みずほ銀行は、まだ反社会的勢力との関係を断ち切れていないのか(写真は、みずほ銀行のホームページ)
みずほ銀行は、まだ反社会的勢力との関係を断ち切れていないのか(写真は、みずほ銀行のホームページ)

   不正取引のきっかけとなった「提携ローン」は、自動車ディーラーを窓口にして、クルマを買ったお客に対して信販会社のオリエントコーポレーションなどが審査・保証して、みずほ銀行が融資する仕組みで、取引件数は230件、融資は2億円超にのぼった。

   こうした信販会社やクレジットカード会社などとの提携ローンは他の銀行も手がけており、みずほ銀行が特別なわけではない。

   一般に、銀行は金額が少なく手間がかかったり、リスクが大きかったりする融資を避けたい。そのため、自動車ローンや消費者ローンなどの審査・保証をノンバンクや保証会社に委ねるケースが多い。

   銀行にとっては、融資が焦げついてもノンバンクなどがリスクを肩代わりしてくれるメリットがある。

   半面、銀行での融資審査が甘くなる可能性がある。自動車ローンでは、契約は銀行とクルマを購入するお客が結ぶが、銀行の審査は契約後で、契約前の審査は信販会社などが行う。みずほ銀行の場合、銀行が審査を疎かにしたと考えられる。

   なぜか――。オリコがみずほフィナンシャルグループの持ち分法適用関連会社で、しかも旧第一勧銀出身者が社長を務める、いわば身内のようなものだからだ。

   金融庁は銀行に対する監督指針などで、「提携ローン」の融資先で問題があることがわかれば、信販会社などに対して返済を求めるなど取引を解消する必要がある。

   みずほ銀行は2010年12月の時点で今回の不正取引があることを把握していた。ところが、次回から承諾しないよう信販会社に求めただけで、契約解消までは至らなかったとされる。

みずほ銀行、揺らぐ信頼「反社会的勢力に甘い」?

   外資系金融機関での勤務経験のある経済アナリストの小田切尚登氏は、銀行は金融緩和による「カネ余り」で、「ここ数年来、融資へのプレッシャーが、かなり強くかかっています。その分、営業の声が強くなっています」と、銀行が置かれている環境を斟酌する。
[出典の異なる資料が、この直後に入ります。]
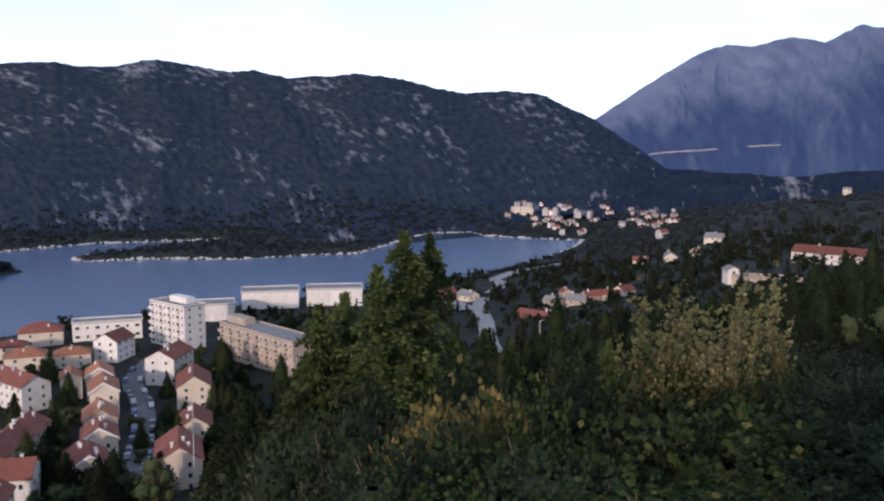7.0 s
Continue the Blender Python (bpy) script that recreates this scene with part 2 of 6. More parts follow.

   とはいえ、「銀行はすべての融資において、きちんと審査するのが筋。提携ローンだから審査が甘くなりました、では通用しません。カネ余りでコンプライアンスが緩んでは、銀行とはいえません」。

   金融庁が重くみたのは、問題となった取引の情報が経営トップに伝わらずに、2年間も放置されていたことだ。しかも、情報を止めていたのがコンプライアンスの担当役員だった。

   前出の小田切氏は、「コンプライアンスは経営において最も大事なこと。コンプライアンスは銀行を殺しますよ。組織としてもトップ直属の部署ですから、これが機能していないというのは組織としてもうダメです」と呆れぎみだ。